Research Highlights

Exotic material to enhance data storage

Published online 7 August 2014

Zeeya Merali

© A. R. Mellnik/Nature
In a study published in Nature, material scientists have shown that data storage devices built using so-called “topological insulators” could potentially consume a fraction of the power used by standard devices1

One type of data storage medium currently in use is made from at least two layers of a ferromagnetic material — a material that can be magnetized by an external field and will remain magnetized after the field has been removed — sandwiched together with other materials. The data is encoded in the direction of the ions in one of the ferromagnets, while the other one serves as a reference. 

Now, an international team of material scientists has shown that it is possible to manipulate ions in the ferromagnetic layer more efficiently by sandwiching a single ferromagnetic layer together with a thin layer of an exotic material known as a “topological insulator”. 

Electrons have an intrinsic property called “spin” which can be oriented in different directions. In topological insulators, the direction that an electron’s spin points is determined by the direction of the electron current along the surface. So, by applying a relatively small current to the topological-insulator layer, it is possible to manipulate the direction of the electron spins. 

These spins, in turn, magnetize the ions in the adjacent ferromagnet, explains team member Aurélien Manchon, a material scientist at the King Abdullah University of Science and Technology (KAUST), in Thuwal, Saudi Arabia.
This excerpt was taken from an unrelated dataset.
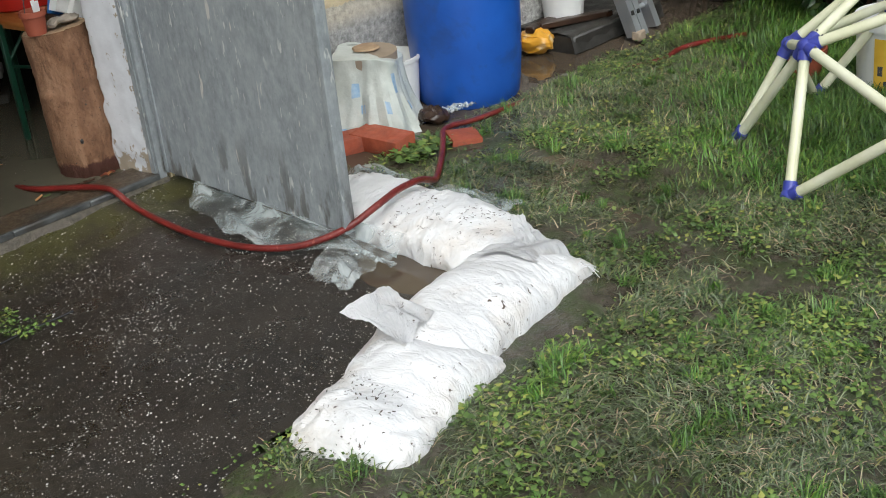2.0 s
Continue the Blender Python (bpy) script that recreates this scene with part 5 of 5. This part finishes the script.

To test the concept, the team used a thin film of the topological insulator, bismuth selenide, sandwiched with a thin film of a ferromagnetic alloy of nickel and iron. The setup was about 10 times more efficient at magnetizing the ferromagnet than similar methods tried to date. 

“In this bilayer system, the efficiency is humungous,” says Manchon. While it is too early to use this in applications because such systems are difficult to build, Manchon adds that “this first demonstration widens the horizon for the search of spin-based low power devices."